Feuerstack must have a consciousness for this seamlessness when looking at lines from the first track:
Ever changing ripples where the water meets the land. Infinite patterns /regeneration in the sand. But when the tide returns in its own good time it pulls at your feet. soon it’s at your knees. Soon you’re swimming around in it all. Lost in the weeds. Maybe you wanna hurry, maybe you wanna take your time.
And despite this regenerative effect, Why Don’t You Stay is also a sufficient closer in its own right as a contemplative plea. It asks us wistfully, “Why don’t you stay and throw stones in the lake? Time’s an illusion the waves barely moving slowly enough to forget where we were.”
It isn’t a perfect album, but it’s aware that it isn’t perfect. There are only a few quasi-upbeat moments here. Namely, Time to Burn, the only track where drums come through consistently. And on the latter half of If You Had A Dream where a percussion track rears again in congress with pop chorus vocal harmonies as well. Also, Bathed in Light is an overly repetitive waltz, but conceptually self-references claiming that it’s, “Running in circles, spinning in air.”

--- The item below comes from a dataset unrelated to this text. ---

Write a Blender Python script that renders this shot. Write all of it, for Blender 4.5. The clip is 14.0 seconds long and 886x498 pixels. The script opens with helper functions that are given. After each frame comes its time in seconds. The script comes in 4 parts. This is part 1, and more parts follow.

The cover art designed by Paul Henderson looks like Nick Drake‘s Pink Moon album, which is spectrally present at points. Where Drake sounded intimate in a young and hopeless way, Feuerstack sounds intimate, ageing and wryly sagacious. Feuerstack himself says Harmonize the Moon is “the product of some beautiful alone time,” and it shows.
The whole tone is plaintive, almost bleak yet hopeful eventually. It’s like Cat Stevens, Dave Matthews, and Colin Hay are collaborating on lullabies. If you’re going through anything emotionally at all, you will cry at some point. The lyrics are so wrenchingly on point that a book of lyrics should be a companion piece to this release.
I chose this record for the title Harmonize the Moon, and that was what it was written for; to sing by yourself at midnight in hopes that someone else is telepathically getting you. Ultimately that other person probably doesn’t hear your beautifully written words, but at least the moon is there for your background, humming harmonically along.